The Vedic culture is considered to be the most ancient and mysterious in the scholarly circle. The great spiritual dictator Sri Krsna Dvaipayana Vyasadeva is known to be the deliverer of the Vedic message in its present form as such the great Vyasa is held in uncommon reverence in all authentic various schools of Vedic interpreters. The last and the greatest gift of the Supreme Personality to the theistic scholars, is the great Bhagavata Purana.
In this holy book the essence of theism, contained in the Vedas has been revealed in such a living and magnificent manner that it dazzles even the intellect of many Vedic thinkers. The bona-fide followers of the dictator however feel simply charmed to see the beauty of spiritual wisdom unveiled in this great treatise. The Absolute Truth - the Beautiful has been discovered here in His lovely autocratic character, and an automatic affectionate service of the same Supreme Being, has been declared to be the summum-bonum of living beings.
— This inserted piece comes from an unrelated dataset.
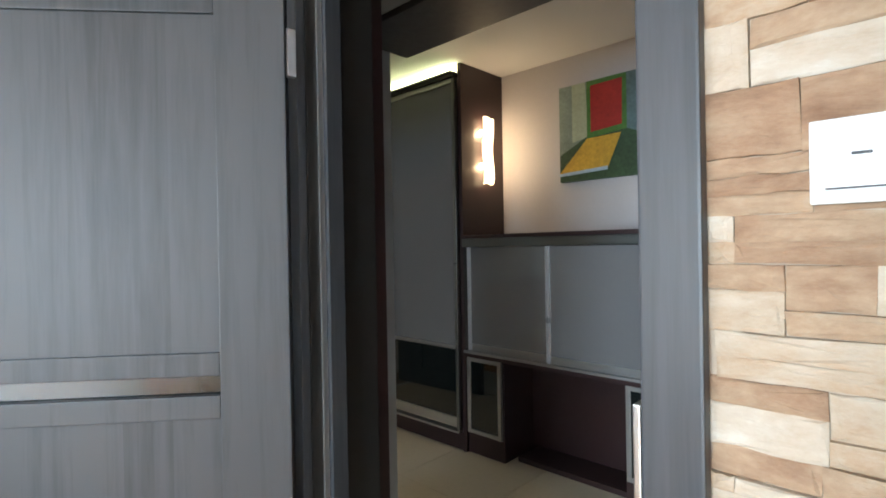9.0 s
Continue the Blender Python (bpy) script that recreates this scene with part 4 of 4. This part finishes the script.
def stones(parent, u0, u1, z0, z1, holes, near, seed, to_world):
    """Split stone strips; those inside the stretch near become objects, the rest one mesh."""
    rng = random.Random(seed)
    rest = bmesh.new()
    single = 0
    for u, w, z, h in stone_layout(rng, u0, u1, z0, z1):
        spans = [(max(u, u0), min(u + w, u1))]
        top = z + h
        for hu0, hu1, hz1 in holes:
            if z < hz1 - 0.012:
                kept = []
                for a, b in spans:
                    if b <= hu0 or a >= hu1:
                        kept.append((a, b))
                    else:
                        if a < hu0:
                            kept.append((a, hu0))
                        if b > hu1:
                            kept.append((hu1, b))
                spans = kept
        for a, b in spans:
            if b - a < 0.012:
                continue
            ww, hh = b - a, h
            depth = rng.choice((0.0165, 0.0180, 0.0192, 0.0206, 0.0222))
            alone = near[0] < (a + b) / 2 < near[1] and near[2] < z < near[3] and single < 300
            bm = bmesh.new() if alone else rest
            cu, cz = (a + b) / 2, z + h / 2
            lu, lz = (0, 0) if alone else (cu, cz)
            # a chipped outline, a worn shoulder and an uneven face
            outline = ((-1, -1), (-0.45, -1), (0.1, -1), (0.55, -1), (1, -1), (1, 1), (0.5, 1), (0.0, 1), (-0.5, 1), (-1, 1))
            back, rim, face = [], [], []
            lean = rng.uniform(-0.0016, 0.0016)
            for p, q in outline:
                wu, wz = rng.uniform(-0.0010, 0.0016), rng.uniform(-0.0012, 0.0018)
                pu, pz = p * (ww / 2 - wu), q * (hh / 2 - wz)
                back.append(bm.verts.new(to_world(lu + p * ww / 2, 0.0, lz + q * hh / 2, not alone)))
                rim.append(bm.verts.new(to_world(lu + pu, depth - rng.uniform(0.0002, 0.0022) + lean * q, lz + pz, not alone)))
                iu, iz = p * max(ww / 2 - 0.006 - rng.uniform(0, 0.006), ww * 0.25), q * max(hh / 2 - 0.003 - rng.uniform(0, 0.004), hh * 0.22)
                face.append(bm.verts.new(to_world(lu + iu, depth + rng.uniform(-0.0010, 0.0014) + lean * q, lz + iz, not alone)))
            mid = bm.verts.new(to_world(lu + rng.uniform(-0.25, 0.25) * ww, depth + rng.uniform(-0.0012, 0.0022), lz + rng.uniform(-0.15, 0.15) * hh, not alone))
            for k in range(10):
                n = (k + 1) % 10
                bm.faces.new((face[k], face[n], mid))
                bm.faces.new((rim[k], rim[n], face[n], face[k]))
                bm.faces.new((back[k], back[n], rim[n], rim[k]))
            if alone:
                piece("stone", mesh_of("stone", bm, STONE), to_world(cu, 0.0, cz, True), parent)
                single += 1
    ob = part("stone_strips", rest, STONE)
    ob.parent = parent
    tagged(ob, kind="stuff")


def stone_north(u, d, z, absolute):
    return (u, (STONE_Y if absolute else 0.0) - d, z)


def stone_west(u, d, z, absolute):
    return ((ROOM_W if absolute else 0.0) + d, u, z)


def mosaic(parent):
    s = 0.0262
    rest = bmesh.new()
    me = mesh_of("tile", boxes([(0, 0.006, -s / 2 + 0.001, s / 2 - 0.001, -s / 2 + 0.001, s / 2 - 0.001)]), MOSAIC)
    k = 0
    z = 0.89 + s / 2
    while z < 2.46:
        y = 1.66 + s / 2
        while y < 2.75:
            if 1.70 < y < 2.16 and 0.9 < z < 1.34 and k < 300:
                piece("tile", me, (ROOM_W + 0.012, y, z), parent)
                k += 1
            else:
                box(rest, ROOM_W + 0.012, ROOM_W + 0.018, y - s / 2 + 0.001, y + s / 2 - 0.001, z - s / 2 + 0.001, z + s / 2 - 0.001)
            y += s
        z += s
    ob = part("mosaic_tiles", rest, MOSAIC)
    ob.parent = parent
    tagged(ob, kind="stuff")
    bed = part("mosaic_bed", boxes([(ROOM_W, ROOM_W + 0.0135, 1.65, 5.5, 0.86, 2.48)]), GROUT)
    bed.parent = parent


planks()
floor_tiles("floor_tile", floor_hall, -3.99, 0.6, 4.945, 7.09, 0.60, 0.60, -3.755, 6.167, TILE, 0.0012)
floor_tiles("floor_tile", floor_entry, -6.34, -4.0, 5.53, 7.2, 0.45, 0.45, -4.0, 5.82, SLATE, 0.001)
stones(wall_north, -2.073, ROOM_E - 0.015, 0.0, 2.488, [(-1.492, -0.527, 2.078)], (-0.55, ROOM_E, 0.9, 2.2), 11, stone_north)
stones(wall_west, ROOM_S, 1.343, 0.0, 2.50, [], (0.2, 1.35, 0.9, 2.2), 12, stone_west)
mosaic(wall_west)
Maximum happiness is of course the goal of life. But people are seen to strive after different objects for the same. Their objects of interest while scientifically arranged may be considered under four heads namely, dharma - the consideration of duty, artha - accumulation of worldly energy, kama - actual consumption of the necessities of material life and moksa - perfect liberation from the forces of nature. Great thinkers of Vedic philosophy however easily agree to dismiss the consideration of trivarga, or the first three forms of objects but there is much controversy over the conception of the fourth goal, ie. liberation.
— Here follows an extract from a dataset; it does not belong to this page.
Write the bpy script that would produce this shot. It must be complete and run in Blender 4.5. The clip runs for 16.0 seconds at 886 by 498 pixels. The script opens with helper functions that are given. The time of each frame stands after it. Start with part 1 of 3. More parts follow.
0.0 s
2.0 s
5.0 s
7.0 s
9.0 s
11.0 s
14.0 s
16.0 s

A section of erudite scholars forcibly assert that complete withdrawal from the material world means a certain (sure) dissolution of individual existence. On the other hand powerful theistic thinkers with transcendental understanding backed up by the faith in revelation upholds strongly that individual existence can be retained in absolutely spiritual relativity - perfectly independent of material existence. Vedic interpreters also class themselves in these two groups:
1) Supporting impersonal salvation.
2) Salvation of person from material relativity.
Both the above schools however admit the authenticity of the sayings and decisions of the great Vyasadeva though interpreting him in their own respective lines. But Sri Bhagavata Purana - the last and the greatest work of the greatest apostle, bewilders the impersonal school to a great extent and clearly condemns mere independence from matter eulogizing a life of positive attainment of spiritual confidential partnership in the Absolute Personal Being - the Supreme Beautiful. In other words, a really liberated soul must have a definite eternal function it is said, as if in the Absolute commonwealth and in discharging the duty wherein the unfettered soul enjoys maximum happiness. The Absolute Autocrat is also the Absolute Good. So autocracy here is always meaning to compensate the limitations of the little partners in their voluntary co-operation and thus promoting dynamic, harmonious, common pastimes.
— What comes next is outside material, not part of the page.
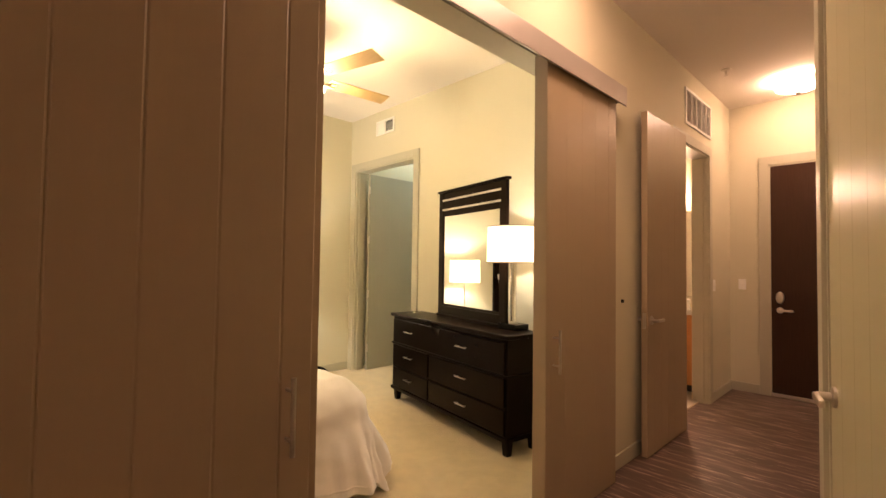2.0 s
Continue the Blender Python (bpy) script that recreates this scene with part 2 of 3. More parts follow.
def part(name, bm, mat, parent, label="", smooth=None):
    ob = mesh_object(name, bm, mat, smooth)
    ob.parent = parent
    if label:
        tagged(ob, label)
    return ob


def thing(name, m, label, category, group=""):
    ob = new(name)
    ob.empty_display_size = 0.1
    ob.matrix_basis = m
    return tagged(ob, label, category, group)


def structure(name, bm, mat, label, category, smooth=None):
    return tagged(mesh_object(name, bm, mat, smooth), label, category, "", "structure")


# ---- plan ----
TOP = 3.12
HALL_X, WALL_X = -2.65, -2.80          # hall face and bedroom face of the sliding-door wall
OPEN_L, OPEN_R, OPEN_TOP = 4.888, 6.42, 2.44
BED_X = -6.19                          # headboard wall
DRESS_Y = 7.30                         # dresser wall
LOW_Y, LOW_TOP = 3.81, 1.90            # half-height wall beside the bed
END_Y = 9.975
C0, C1 = Vector((-1.248, 5.08)), Vector((-1.514, 6.2))
BATH_A, BATH_B = 8.23, 9.16
CL_A, CL_B = -6.07, -4.955              # closet doorway in the dresser wall
DOOR_H = 2.44
CLOSET_H = 2.475

# ---- floors and ceiling ----
structure("floor_hall", boxes((-2.735, 3.0, 0.4, END_Y + 0.2, -0.1, 0.0)), VINYL, "brown vinyl hall floor with pale streaks", "floor")
structure("floor_bedroom", boxes((-6.4, -2.735, 0.4, 9.4, -0.1, 0.006)), CARPET, "beige cut-pile bedroom carpet", "carpet")
structure("floor_bathroom", boxes((-4.6, -2.74, 7.55, END_Y + 0.2, -0.09, 0.011)), TILE, "beige tiled bathroom floor", "floor")
structure("ceiling", boxes((-6.5, 3.2, 0.2, END_Y + 0.3, TOP, TOP + 0.15)), CEILING, "smooth white painted ceiling", "ceiling")

# ---- walls ----
bm = boxes((WALL_X, HALL_X, 0.4, OPEN_L, 0, TOP), (WALL_X, HALL_X, OPEN_L, OPEN_R, OPEN_TOP, TOP), (WALL_X, HALL_X, OPEN_R, BATH_A, 0, TOP),
           (WALL_X, HALL_X, BATH_A, BATH_B, DOOR_H, TOP), (WALL_X, HALL_X, BATH_B, END_Y, 0, TOP))
structure("wall_sliding_doors", bm, PAINT, "beige painted wall with the wide sliding-door opening", "wall")
structure("wall_headboard", boxes((BED_X - 0.15, BED_X, 0.4, 9.4, 0, TOP)), PAINT, "beige painted wall behind the bed", "wall")
bm = boxes((BED_X, CL_A, DRESS_Y, DRESS_Y + 0.12, 0, TOP), (CL_A, CL_B, DRESS_Y, DRESS_Y + 0.12, CLOSET_H, TOP), (CL_B, WALL_X, DRESS_Y, DRESS_Y + 0.12, 0, TOP))
structure("wall_dresser", bm, PAINT, "beige painted wall with the closet doorway", "wall")
bm = boxes((BED_X, WALL_X, LOW_Y - 0.13, LOW_Y, 0, LOW_TOP), (BED_X, -5.64, LOW_Y - 0.13, LOW_Y, LOW_TOP, TOP))
structure("wall_half_height", bm, PAINT, "beige half-height wall open to the next room above", "wall")
structure("wall_hall_end", boxes((-4.7, 0.0, END_Y, END_Y + 0.15, 0, TOP)), PAINT, "beige painted wall round the entry door", "wall")
structure("wall_switch", boxes((C0.x + 0.012, 3.1, C0.y, C0.y + 0.12, 0, TOP)), PAINT, "taupe wall beside the kitchen cabinet", "wall")
structure("wall_hall_right", boxes((C1.x + 0.24, C1.x + 0.36, C1.y + 0.06, END_Y, 0, TOP), (C1.x + 0.03, C1.x + 0.36, C1.y - 0.03, C1.y + 0.06, 0, TOP)), PAINT, "beige painted hall wall", "wall")
# wall_behind is unseen; its opening takes the assumed window
structure("wall_behind", boxes((BED_X, -5.75, 0.28, 0.4, 0, TOP), (-5.75, -4.05, 0.28, 0.4, 0, 0.75), (-5.75, -4.05, 0.28, 0.4, 2.25, TOP), (-4.05, 3.1, 0.28, 0.4, 0, TOP)), PAINT, "plain beige wall", "wall")
structure("wall_kitchen_side", boxes((3.0, 3.12, 0.4, C0.y + 0.12, 0, TOP)), PAINT, "plain beige wall", "wall")
structure("wall_closet_back", boxes((BED_X, -4.25, 9.25, 9.4, 0, TOP), (-4.37, -4.25, DRESS_Y + 0.12, 9.25, 0, TOP)), PAINT, "pale wall inside the closet", "wall")
structure("wall_bathroom", boxes((-4.25, WALL_X, 7.46, 7.58, 0, TOP), (-4.25, -4.13, 7.58, END_Y, 0, TOP)), PAINT, "cream bathroom wall", "wall")

# slanted wall with the hall closet door; local x runs along it, local y out into the hall
SL = (C1 - C0).length
SLANT = pose(C0.x, C0.y, 0, 0, 0, math.degrees(math.atan2(C1.y - C0.y, C1.x - C0.x)))
SD_A, SD_B = 0.080, SL - 0.13
ob = structure("wall_slanted", boxes((0, SD_A, -0.12, 0, 0, TOP), (SD_A, SD_B, -0.12, 0, DOOR_H, TOP), (SD_B, SL, -0.12, 0, 0, TOP)), PAINT, "short slanted wall holding the hall closet door", "wall")
ob.matrix_basis = SLANT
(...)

While perfectly unveiled Godhead shines as Sri Krishna to give us all sorts of engagements in Him. He is the emporium of all sorts of rasas (transcendental mellows) or ecstatic energy. Principle rasas are five in number, such as santa - a mode of mere allegiance, dasya - that of actual service, sakhya - that of friendly co-operation, vatsalya - that of filial affection and madhurya - the mode of consort-partnership. All the modes of rasas, we are told, have been harmonized to form the Spiritual Person of Sri Krishna, the Godhead.
The material world being merely a shadow in character, the very essence of life is to be traced in the causal spiritual realm in its pure positive glory. So according to the Bhagavata school our life has got its fulfillment in the most optimistic form in the company of Sri Krsna. Such attainment of final adjustment will place our life in perfect harmony and consequently in all round and unique happiness. While not imaginary but real of all reals, such life is certainly the highest attainment.